> PROBLEM:
The lines to extract start at the one containing "for path in" and end with the last line; give them exactly and nothing more.
-- start of AVAILABLE DATA --
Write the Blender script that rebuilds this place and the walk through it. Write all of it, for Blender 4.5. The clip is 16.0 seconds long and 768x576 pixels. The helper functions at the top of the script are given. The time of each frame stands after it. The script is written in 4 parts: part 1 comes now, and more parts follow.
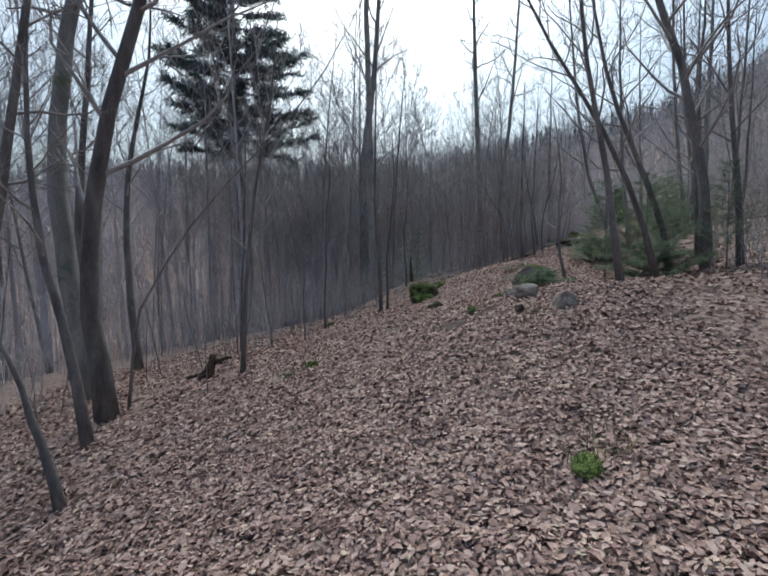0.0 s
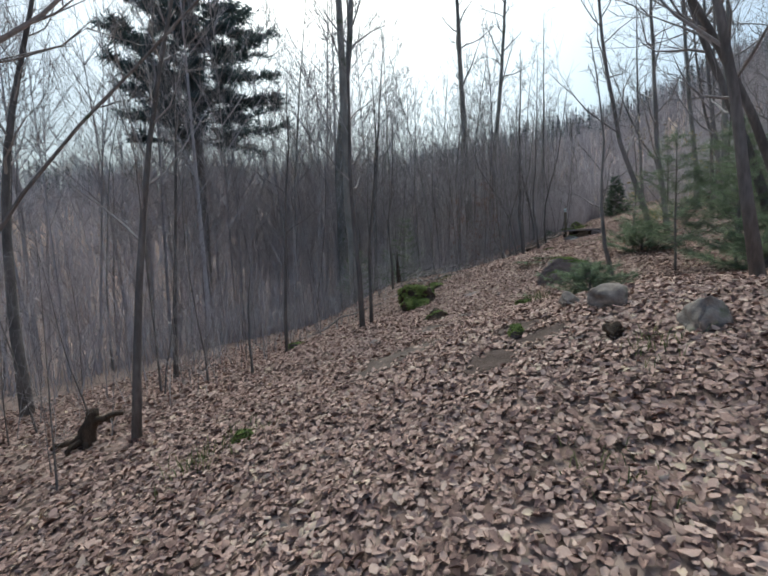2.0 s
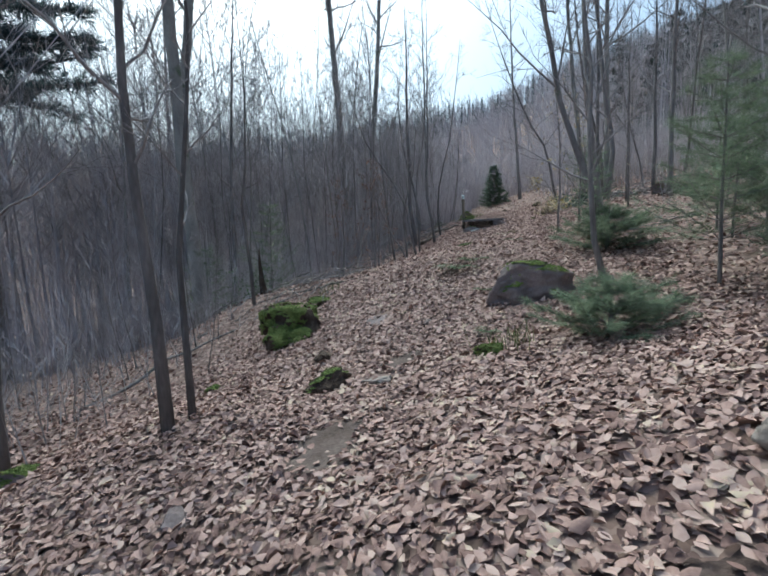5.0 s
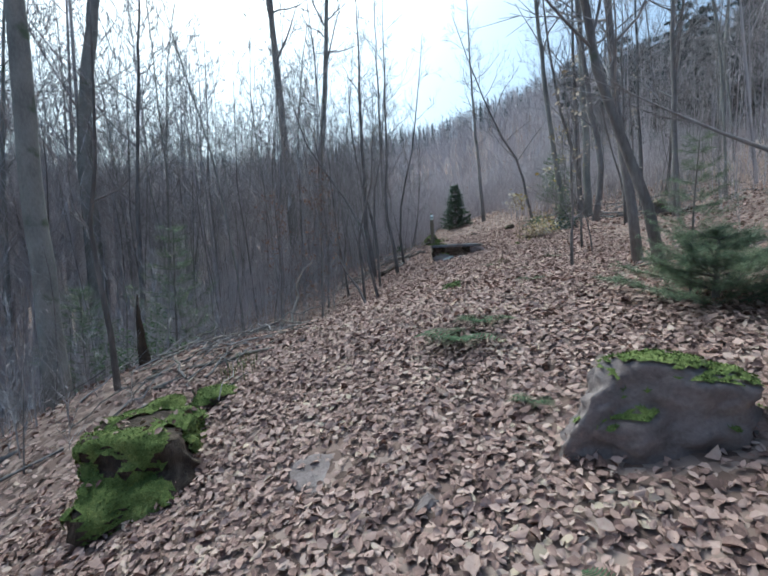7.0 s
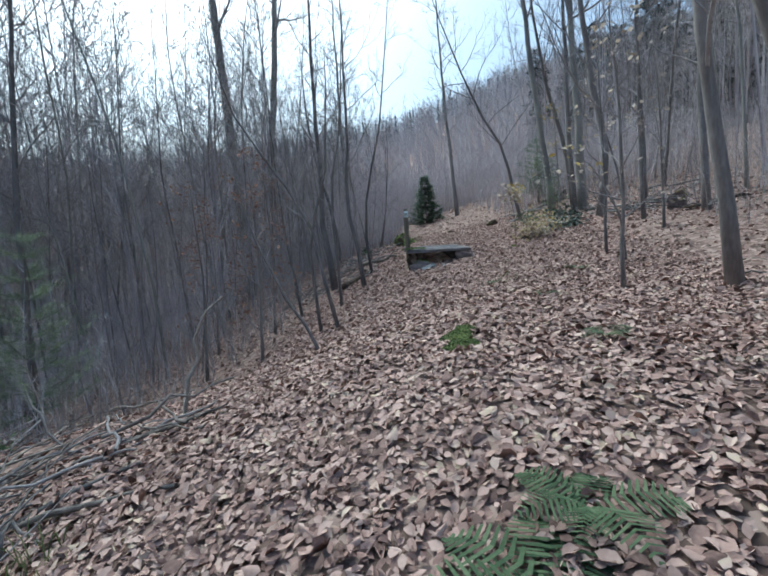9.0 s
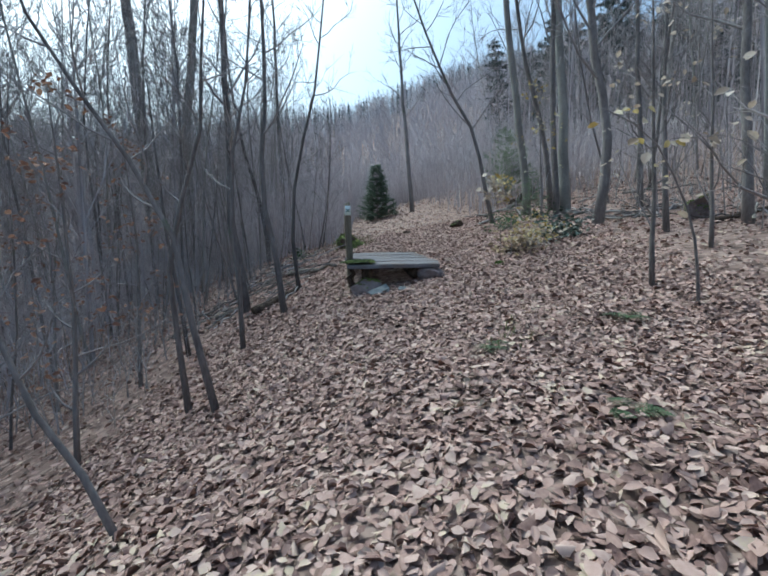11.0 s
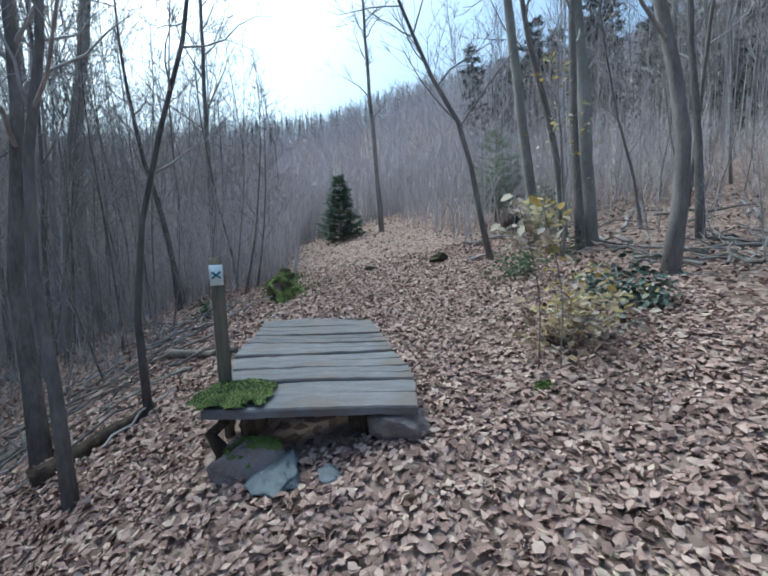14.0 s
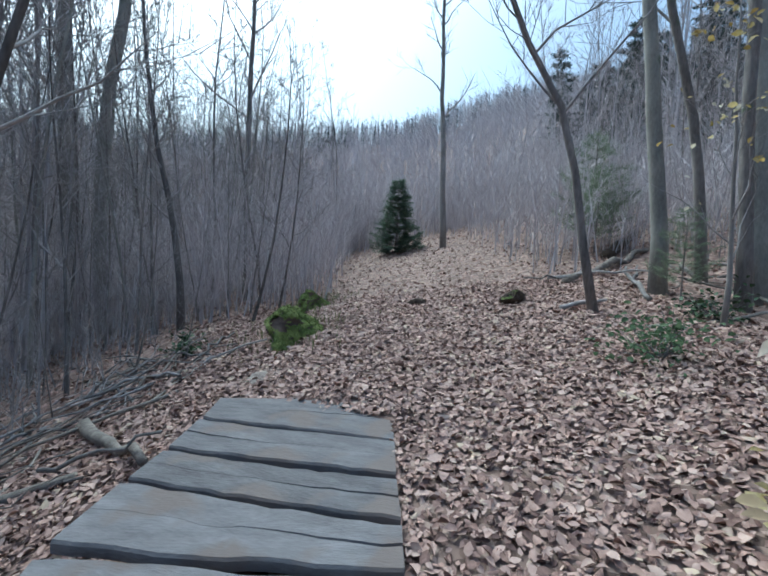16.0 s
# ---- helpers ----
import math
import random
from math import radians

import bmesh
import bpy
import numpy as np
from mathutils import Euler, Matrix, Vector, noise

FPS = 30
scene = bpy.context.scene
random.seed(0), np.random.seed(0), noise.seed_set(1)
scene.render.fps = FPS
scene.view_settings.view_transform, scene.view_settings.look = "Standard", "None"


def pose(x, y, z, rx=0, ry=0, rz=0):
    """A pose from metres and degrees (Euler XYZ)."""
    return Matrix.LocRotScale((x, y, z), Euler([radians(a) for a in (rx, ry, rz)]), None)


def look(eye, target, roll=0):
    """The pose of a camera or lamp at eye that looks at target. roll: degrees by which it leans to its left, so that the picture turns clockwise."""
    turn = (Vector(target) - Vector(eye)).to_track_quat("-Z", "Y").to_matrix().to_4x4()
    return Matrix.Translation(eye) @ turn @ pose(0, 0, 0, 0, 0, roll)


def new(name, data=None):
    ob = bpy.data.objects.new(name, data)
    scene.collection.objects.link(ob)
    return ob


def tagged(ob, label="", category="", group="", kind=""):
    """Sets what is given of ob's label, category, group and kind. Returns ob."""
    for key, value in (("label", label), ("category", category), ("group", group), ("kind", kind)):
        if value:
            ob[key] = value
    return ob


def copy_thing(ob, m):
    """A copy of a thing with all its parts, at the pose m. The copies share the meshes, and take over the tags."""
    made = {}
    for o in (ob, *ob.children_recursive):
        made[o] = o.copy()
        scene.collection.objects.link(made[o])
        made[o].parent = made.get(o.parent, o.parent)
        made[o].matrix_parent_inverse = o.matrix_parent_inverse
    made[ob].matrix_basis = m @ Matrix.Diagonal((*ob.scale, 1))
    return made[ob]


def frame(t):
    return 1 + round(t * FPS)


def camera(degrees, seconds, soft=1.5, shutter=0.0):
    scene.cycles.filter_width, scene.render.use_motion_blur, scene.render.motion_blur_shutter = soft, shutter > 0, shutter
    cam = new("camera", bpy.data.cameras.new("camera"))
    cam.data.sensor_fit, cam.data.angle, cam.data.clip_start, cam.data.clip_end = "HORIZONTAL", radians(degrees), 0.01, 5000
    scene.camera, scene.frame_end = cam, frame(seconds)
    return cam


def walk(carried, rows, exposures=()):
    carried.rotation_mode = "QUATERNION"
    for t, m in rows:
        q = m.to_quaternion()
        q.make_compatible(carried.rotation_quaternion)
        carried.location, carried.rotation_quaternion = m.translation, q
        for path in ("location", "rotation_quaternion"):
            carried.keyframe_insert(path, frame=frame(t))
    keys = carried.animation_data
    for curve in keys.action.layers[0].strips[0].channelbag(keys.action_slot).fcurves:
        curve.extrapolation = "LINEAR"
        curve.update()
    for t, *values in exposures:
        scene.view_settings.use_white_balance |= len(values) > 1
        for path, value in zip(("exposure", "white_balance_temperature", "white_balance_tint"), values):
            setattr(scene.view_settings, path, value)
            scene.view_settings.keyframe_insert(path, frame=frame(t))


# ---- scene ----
-- end of AVAILABLE DATA --
> OUTPUT OF THE TASK:
        for path in ("location", "rotation_quaternion"):
            carried.keyframe_insert(path, frame=frame(t))
    keys = carried.animation_data
    for curve in keys.action.layers[0].strips[0].channelbag(keys.action_slot).fcurves:
        curve.extrapolation = "LINEAR"
        curve.update()
    for t, *values in exposures:
        scene.view_settings.use_white_balance |= len(values) > 1
        for path, value in zip(("exposure", "white_balance_temperature", "white_balance_tint"), values):
            setattr(scene.view_settings, path, value)
            scene.view_settings.keyframe_insert(path, frame=frame(t))


# ---- scene ----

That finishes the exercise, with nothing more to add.